Pilot Shortage: Air Force Hoping to Be '95 Percent Manned' by 2023

Second Lt. Morgan Eckert, a 14th Student Squadron student pilot, puts on her G-suit Oct. 1, 2018, at Columbus Air Force Base, Miss. (U.S. Air Force photo by Tech. Sgt. Christopher Gross)

WASHINGTON — The Air Force is banking on gradually increasing the level of pilot training in the years to come to recover from a pilot shortage, with the service hoping to be 95 percent manned by 2023.


Last November, Air Force Secretary Heather Wilson said that, after weathering a 1,500-pilot shortfall last summer, the problem has escalated to being 1,926 pilots short — or missing 1 in 10 of a force that’s supposed to have 20,000 pilots.

The biggest reason for the pilot shortage, she said then, “is that we are too small for all the missions that we’re being asked to carry out on behalf of the nation — and as a result, we’re burning out our people.”

Wilson told the Senate Armed Services Readiness and Management Support Subcommittee today that this past spring 50 airmen from around the world were tucked into the Pentagon basement for six weeks “to drill into the readiness challenges that we face: How do we measure readiness?
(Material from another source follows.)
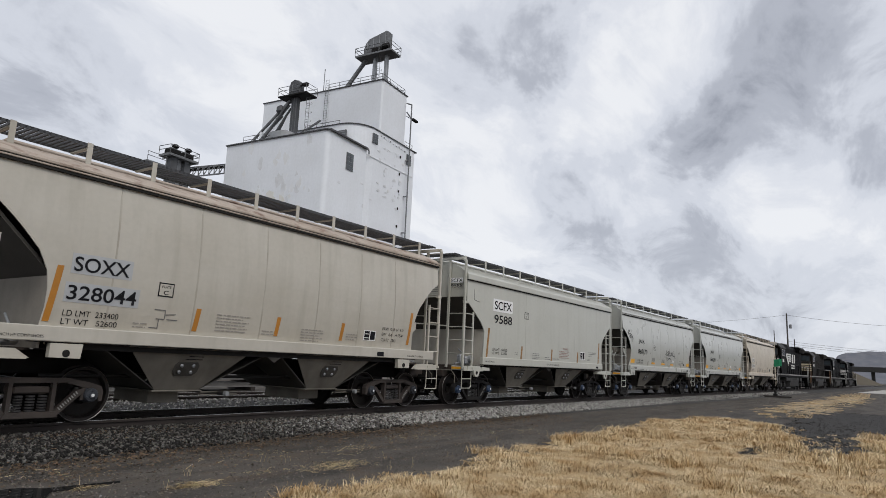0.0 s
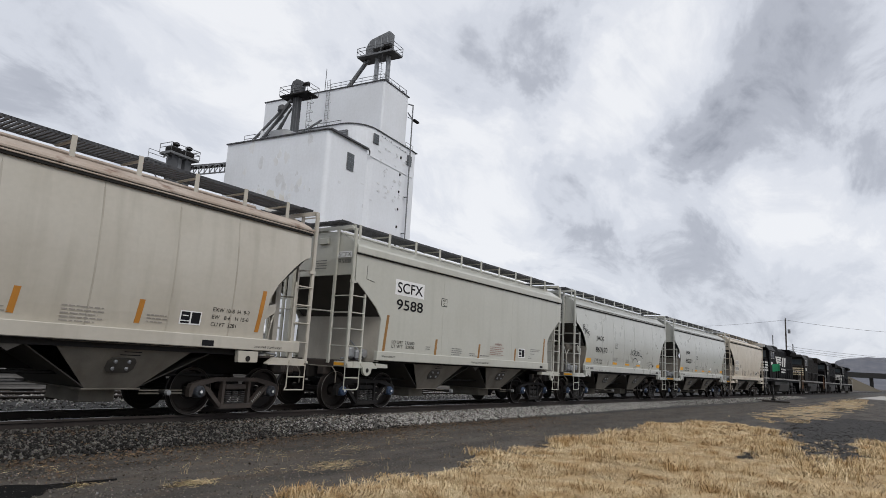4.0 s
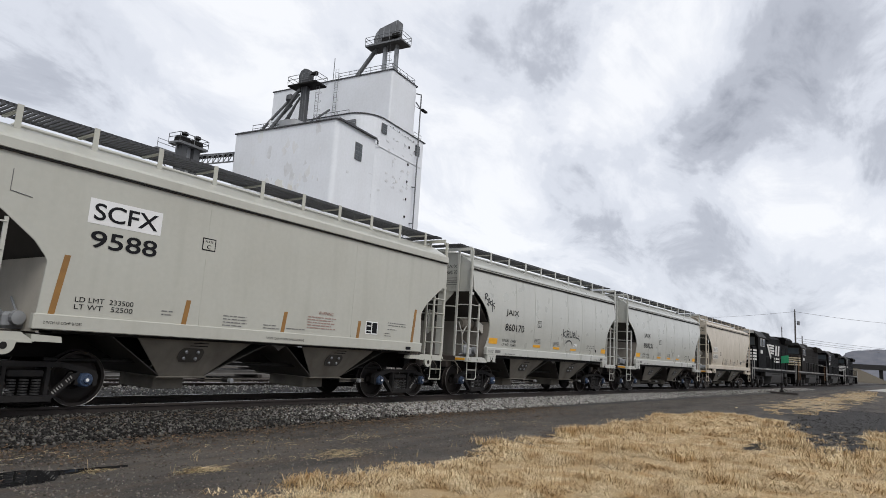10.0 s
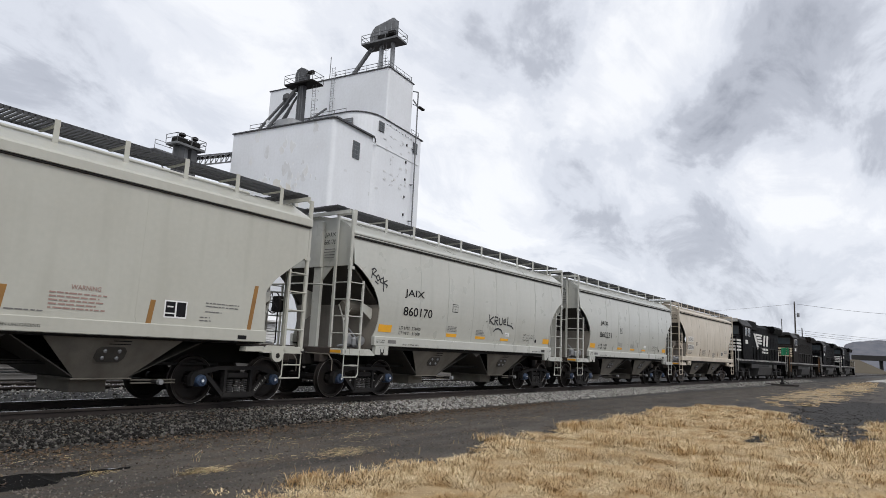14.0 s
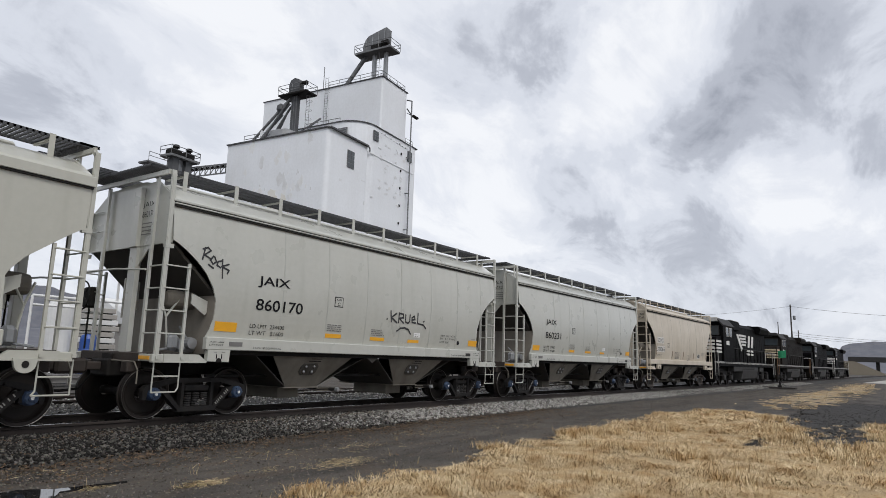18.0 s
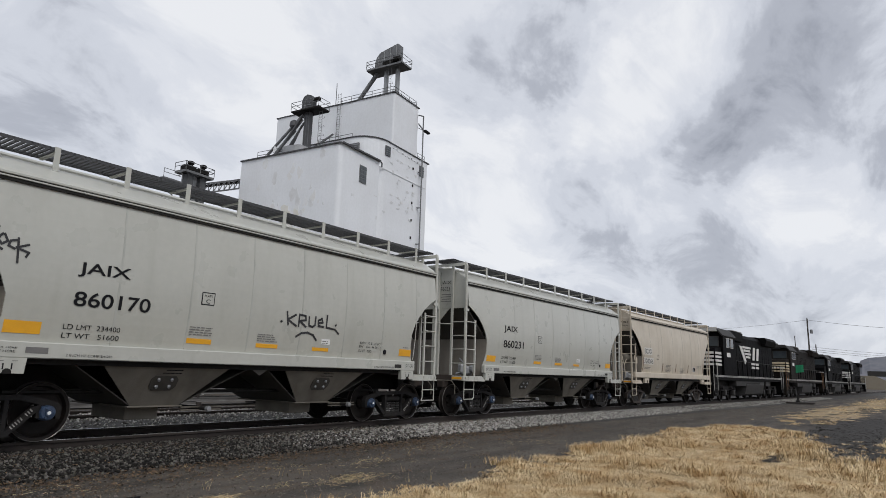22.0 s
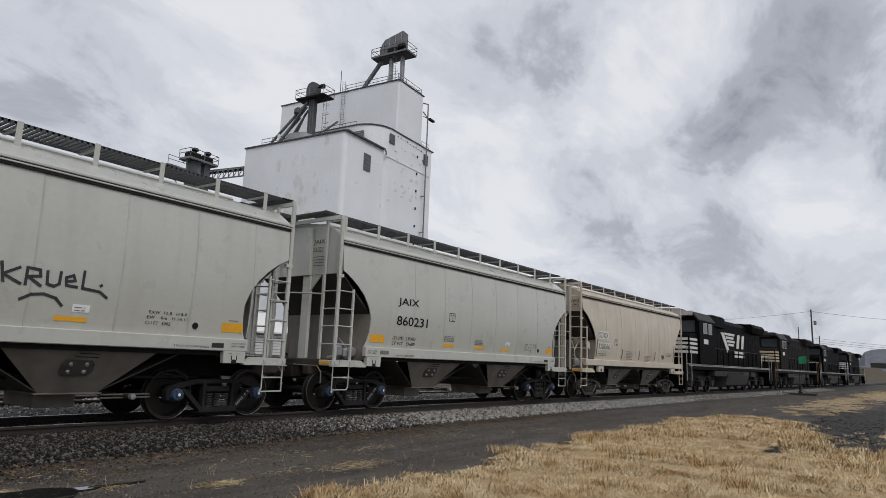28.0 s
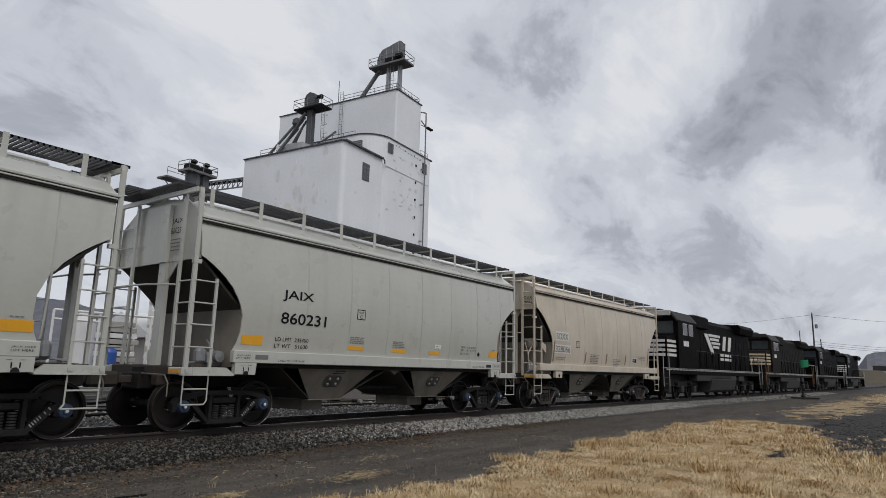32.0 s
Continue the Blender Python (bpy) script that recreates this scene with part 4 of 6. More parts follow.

How do we resource readiness? How can we recover readiness more quickly? And give us a plan to be able to implement.”

“The elements of readiness recovery are really fourfold. The first is people. Our end strength is now up to 685,000 because of the resources that you have given us. In 2016, the Air Force was 4,000 maintainers short. Today, we are 400 maintainers short. And by December, in the active duty service, we will be back to having closed the gap, and we ill no longer have a 4,000 maintainer shortage on active duty,” she told lawmakers. “Now, that means we have to season our young airmen and get them to be craftsmen at their work. But at least, now, we have enough people there to do the maintenance that needs to be done.”


Wilson said there’s a national shortage of air crew “and it affects the United States Air Force because we are so good at training people how to fly and the airlines know it.”

“We are focused on retention, and improving the quality of service and quality of life, but we are also focused on increasing pilot production,” she said. “In fiscal year ’17, the United States Air Force trained 1,160 pilots. By — in F.Y. ’19, we will train a little over 1,300 moving, by F.Y. ’22, to about 1,500 pilots. And we will stay at steady state at 1,500 thereafter.”

If the Air Force is able to train at that rate and improve retention, “we will recover the pilot shortage by 2023, where we will be 95 percent manned,” the USAF secretary predicted.

“We are also trying to scrub all of our requirements for aircrew so that we are not over-producing aircrew, and we have what we really think we need,” she added.

Wilson said the service strategy is also focused on “relevant and realistic” training.

“If we’re preparing for the high-end fight, we need to be able to provide time and places for our airmen to train in realistic situations. That means ranges, but it also means, what we call, virtual and constructive training. Sometimes, now, you can do more in simulation than you can do actually up in the air,” she said.


The Air Force is also trying to achieve “cost-effective maintenance and logistics” while dealing with “an old fleet with high operating tempo for the service.”

“I think this is going to take the most intense focus on recovery of readiness, is how are we going to make sure that our aircraft are ready to go and ready to fly tonight?” Wilson continued.

She also reported that the Air Force had been “depleting our munitions stockpiles in the fight against ISIS faster than we were replacing them,” but has been able to “significantly recover” thanks to congressional funding.